First of all, what is Hemp?
Everyone has heard of “cannabis” – a plant that has taken the global health and wellness industry by storm and is poised to spark an eco-industrial revolution. Industrial hemp is defined as any part of the cannabis plant containing a THC concentration of no more than 0.3% on a dry weight basis. Anything over 0.3% on a dry weight basis is classified as “Marijuana”.
Industrial hemp or hemp is a species of the marijuana plant, typically Sativa. Sativa species have one of the highest CBD (Cannabidiol) concentrations that make them perfect for cultivating CBD.
Types of Hemp Biomass
Hemp Biomass is the remaining dry plant matter (stalks, leaves). In the industry, most other biomass definitions also include the flowers, but with hemp, the flower is only also considered biomass after extraction has taken place. Therefore, we can distinguish the three primary parts of the hemp plant when we talk about biomass: hemp flowers, leaves, and stalks. The highest CBD concentration can be found in the flower, but it can also be extracted from the stalk.
There are two different types of biomass stemming from industrial hemp. The first type, CBD Biomass, is used for the production of CBD from the harvested flowers of the hemp plant. Depending on how they are dried, they can come in different qualities and grades, ready to be processed.
The other type is called hemp fibre biomass and takes into account the other parts of the hemp plant that are left over as “waste” such as the leaves and stalks. That being said, although not as lucrative as CBD, the hemp fibre biomass can still be processed and made into fuel or energy which we will explore later on.
CBD Hemp Biomass
Hemp flowers are used for CBD extraction to be turned into products. The flower is sent to a processing facility where different techniques are used to extract the CBD.

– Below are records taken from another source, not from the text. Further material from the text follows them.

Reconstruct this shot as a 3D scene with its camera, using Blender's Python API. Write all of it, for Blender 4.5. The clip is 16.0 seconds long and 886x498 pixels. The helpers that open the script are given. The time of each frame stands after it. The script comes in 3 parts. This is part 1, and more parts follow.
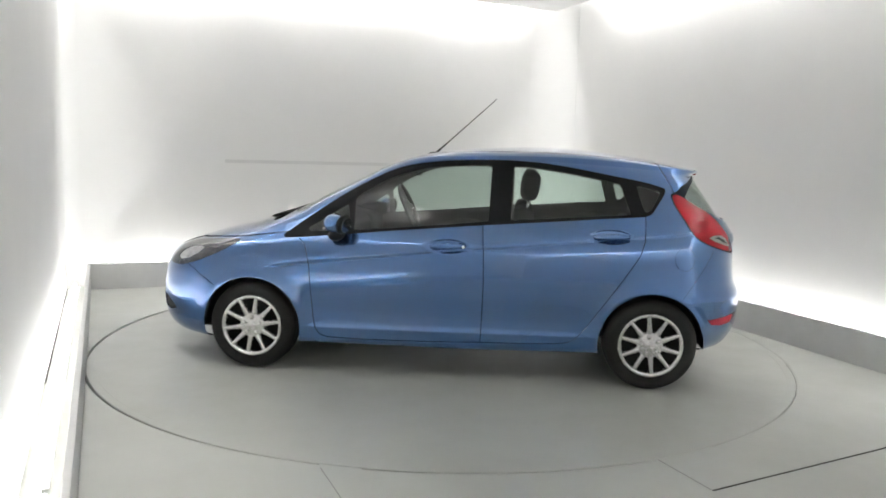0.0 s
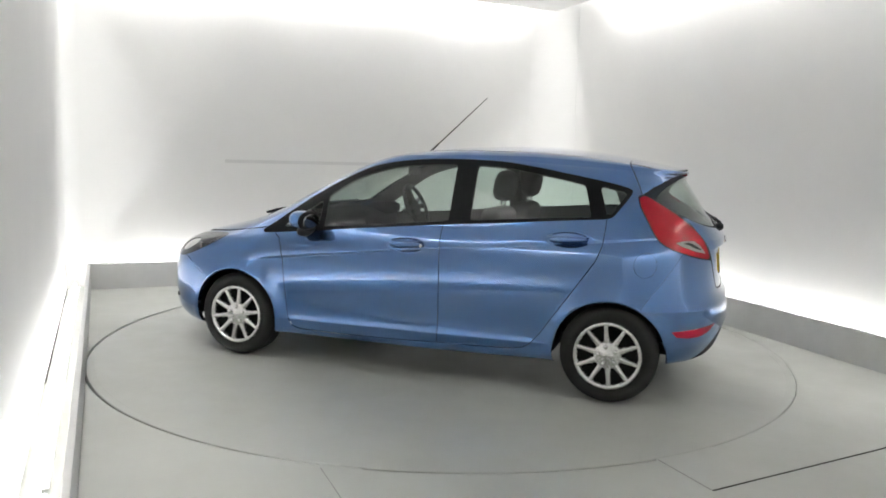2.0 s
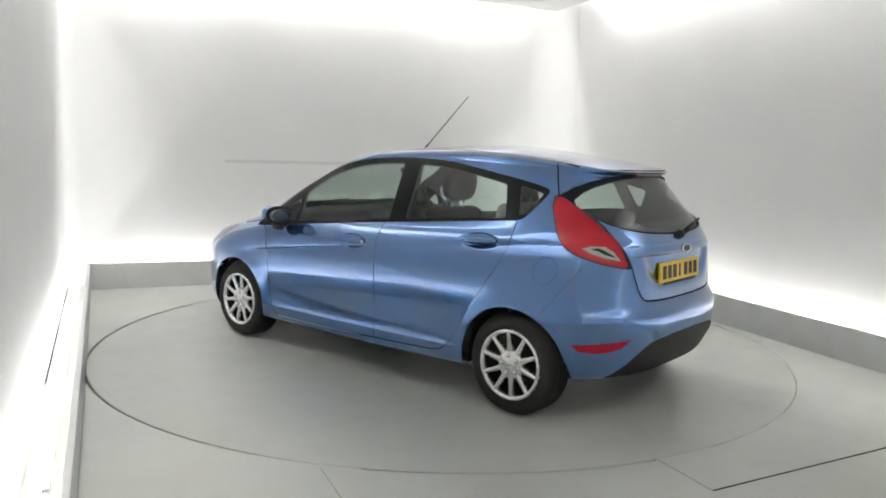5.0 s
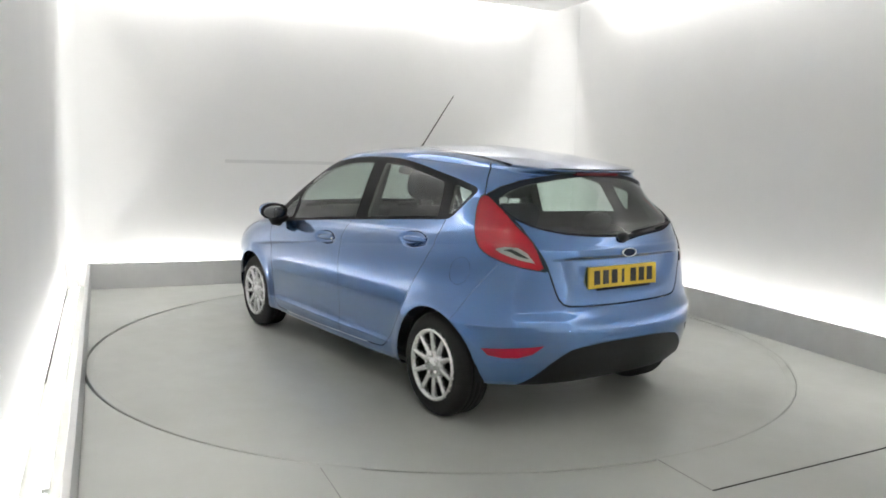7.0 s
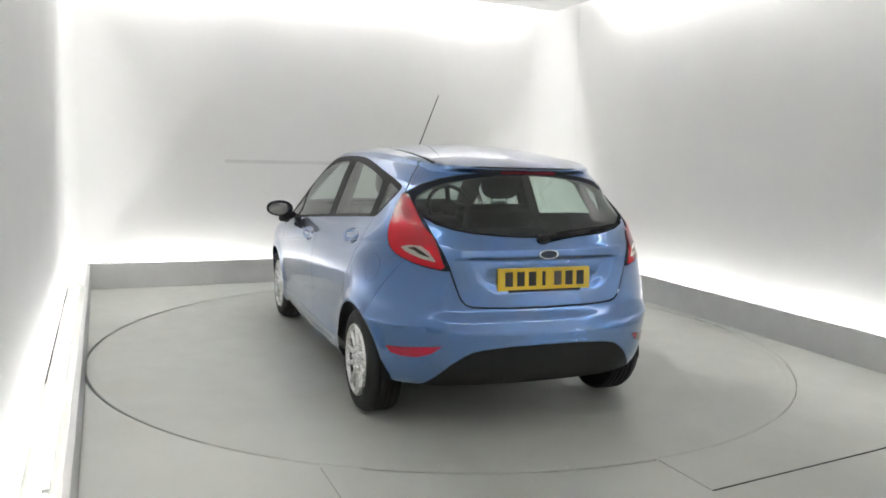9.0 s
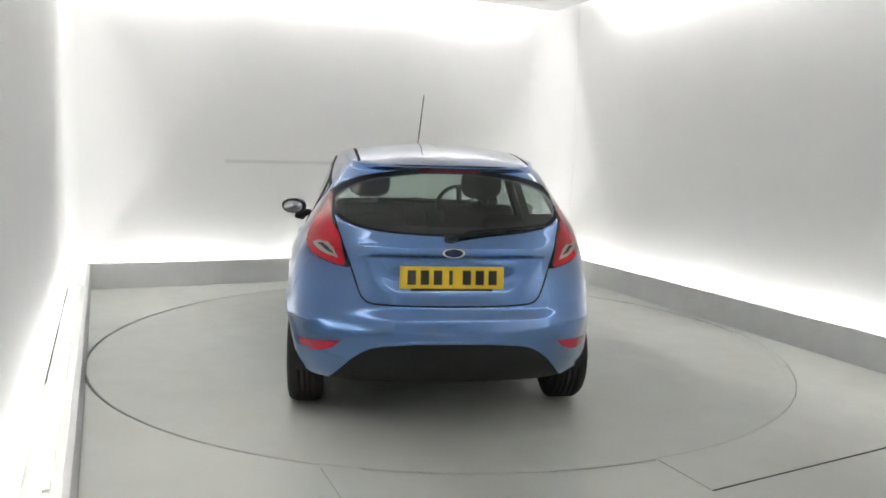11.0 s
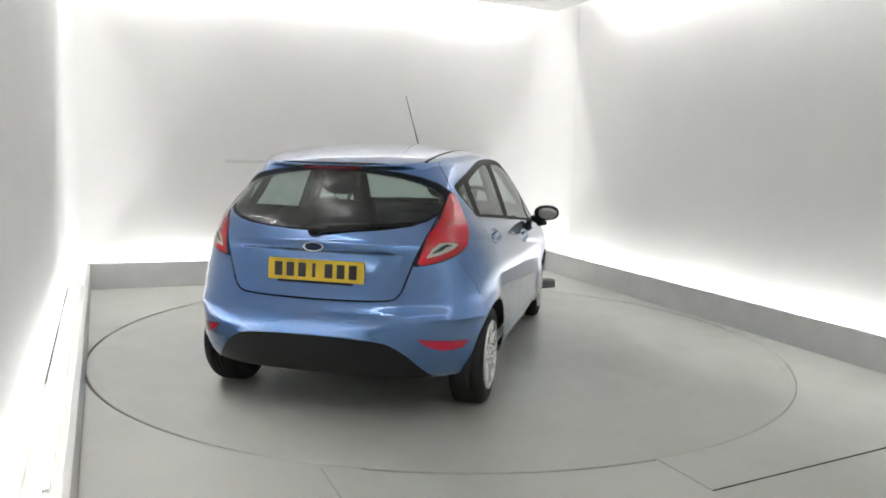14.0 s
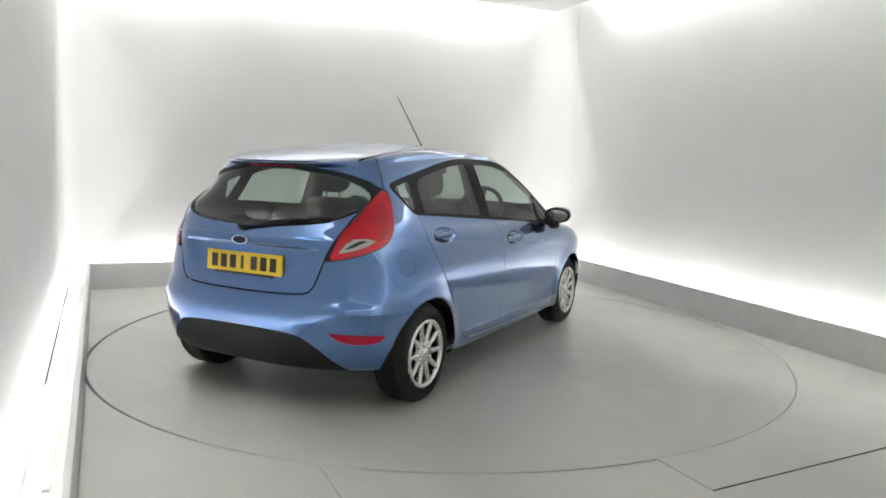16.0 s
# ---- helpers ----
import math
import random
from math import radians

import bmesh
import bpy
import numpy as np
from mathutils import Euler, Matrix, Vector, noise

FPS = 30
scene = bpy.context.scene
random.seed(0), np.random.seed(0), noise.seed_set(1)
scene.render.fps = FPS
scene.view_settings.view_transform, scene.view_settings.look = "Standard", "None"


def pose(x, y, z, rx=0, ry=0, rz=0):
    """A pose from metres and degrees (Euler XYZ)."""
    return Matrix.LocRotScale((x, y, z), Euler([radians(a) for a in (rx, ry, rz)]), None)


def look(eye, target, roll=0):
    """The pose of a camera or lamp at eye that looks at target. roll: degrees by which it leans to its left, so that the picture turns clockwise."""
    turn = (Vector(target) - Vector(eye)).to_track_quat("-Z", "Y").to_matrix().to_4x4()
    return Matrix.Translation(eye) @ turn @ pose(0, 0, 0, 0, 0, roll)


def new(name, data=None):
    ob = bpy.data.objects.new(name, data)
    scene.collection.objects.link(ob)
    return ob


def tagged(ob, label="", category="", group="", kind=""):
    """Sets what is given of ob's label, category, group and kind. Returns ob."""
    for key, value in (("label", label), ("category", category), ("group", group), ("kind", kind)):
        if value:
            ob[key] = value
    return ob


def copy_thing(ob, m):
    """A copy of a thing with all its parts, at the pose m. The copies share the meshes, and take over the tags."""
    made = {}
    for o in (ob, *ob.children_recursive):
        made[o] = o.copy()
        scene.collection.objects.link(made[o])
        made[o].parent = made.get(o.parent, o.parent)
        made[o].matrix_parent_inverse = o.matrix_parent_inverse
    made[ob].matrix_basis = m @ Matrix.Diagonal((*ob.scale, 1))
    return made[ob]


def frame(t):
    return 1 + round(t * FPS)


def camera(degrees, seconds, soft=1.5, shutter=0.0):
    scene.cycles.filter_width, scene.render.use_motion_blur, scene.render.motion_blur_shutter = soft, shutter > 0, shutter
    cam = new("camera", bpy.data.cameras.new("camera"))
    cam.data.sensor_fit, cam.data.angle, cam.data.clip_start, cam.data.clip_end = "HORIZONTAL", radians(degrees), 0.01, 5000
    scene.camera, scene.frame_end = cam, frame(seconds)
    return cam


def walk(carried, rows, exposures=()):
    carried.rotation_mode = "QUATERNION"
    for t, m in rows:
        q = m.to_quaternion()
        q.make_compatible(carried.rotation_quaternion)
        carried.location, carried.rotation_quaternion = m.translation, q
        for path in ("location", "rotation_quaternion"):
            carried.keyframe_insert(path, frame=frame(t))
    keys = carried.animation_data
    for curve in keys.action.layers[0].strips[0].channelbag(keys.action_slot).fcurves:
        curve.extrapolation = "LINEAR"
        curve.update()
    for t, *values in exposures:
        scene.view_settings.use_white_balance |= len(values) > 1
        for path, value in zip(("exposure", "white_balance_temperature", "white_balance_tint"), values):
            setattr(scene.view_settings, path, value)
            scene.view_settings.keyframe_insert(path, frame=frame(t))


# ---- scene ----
# ---- camera: fixed on a stand, it never moves ----
cam = camera(60.29, 16.0, soft=1.75)
EYE = Vector((0.0, -5.688, 1.398))
YAW, PITCH = radians(-0.093), radians(7.109)
AIM = EYE + Vector((math.sin(YAW) * math.cos(PITCH), math.cos(YAW) * math.cos(PITCH), -math.sin(PITCH)))
walk(cam, [(0.0, look(EYE, AIM, 1.606)), (16.0, look(EYE, AIM, 1.606))])
scene.view_settings.exposure = 0.02

# ---- world: nothing but the closed studio gives light ----
world = bpy.data.worlds.new("world")
world.use_nodes = True
world.node_tree.nodes["Background"].inputs["Color"].default_value = (0.5, 0.5, 0.5, 1)
world.node_tree.nodes["Background"].inputs["Strength"].default_value = 0.02
scene.world = world
TUBE_LOW, TUBE_HIGH = 55.0, 100.0

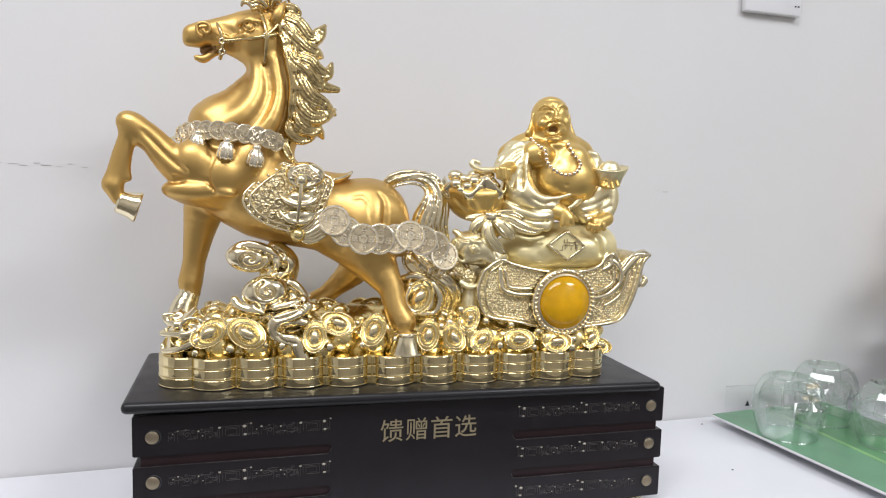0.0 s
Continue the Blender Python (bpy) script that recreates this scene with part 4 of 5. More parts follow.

With the passing of various farm bills over the last few years, the CBD market is rapidly expanding as restrictions are cut back based on proven scientific health benefits. Today, CBD has over 25,000 use cases ranging from – supplements, lotions, food & beverages, and much more. The demand for CBD Hemp Biomass has never been higher and is projected to continue its growth in the years to come rapidly increasing the demand. Thankfully companies like Trichome AG are able to lead the way and produce hemp flower biomass at an industrial scale to meet those demands.
Hemp Fibre Biomass
Hemp fibre biomass also referred to as industrial hemp biomass, consists of the stalks and leaves of the hemp plant. Hemp fibre biomass provides a great long term outlook for farmers and can be used in a variety of different ways, from producing textiles to fueling machinery. Industrial hemp has lower levels of CBD and requires different processes, depending on the kind of product it’s used to create. For example, when industrial hemp is used to create clothes, it must go through a retting process. The retting process consists of applying moisture to the materials in order to separate the fibres. Today, hemp fibre biomass has many cases ranging from – green building materials to renewable energy sources.
Bioenergy has rapidly gained market share as the world looks to cut down the dependency on fossil fuels. Most biofuel crops actually have a negative impact on the environment – requiring too much water, or creating harmful emissions. This is where industrial hemp comes in – it is a high energy crop, that is for the most part resilient – requiring minimal care and with no or little environmental impact.
From the CBD applications of hemp biomass for consumer products to the industrial use cases of hemp fibre – the outlook on hemp biomass is very bright.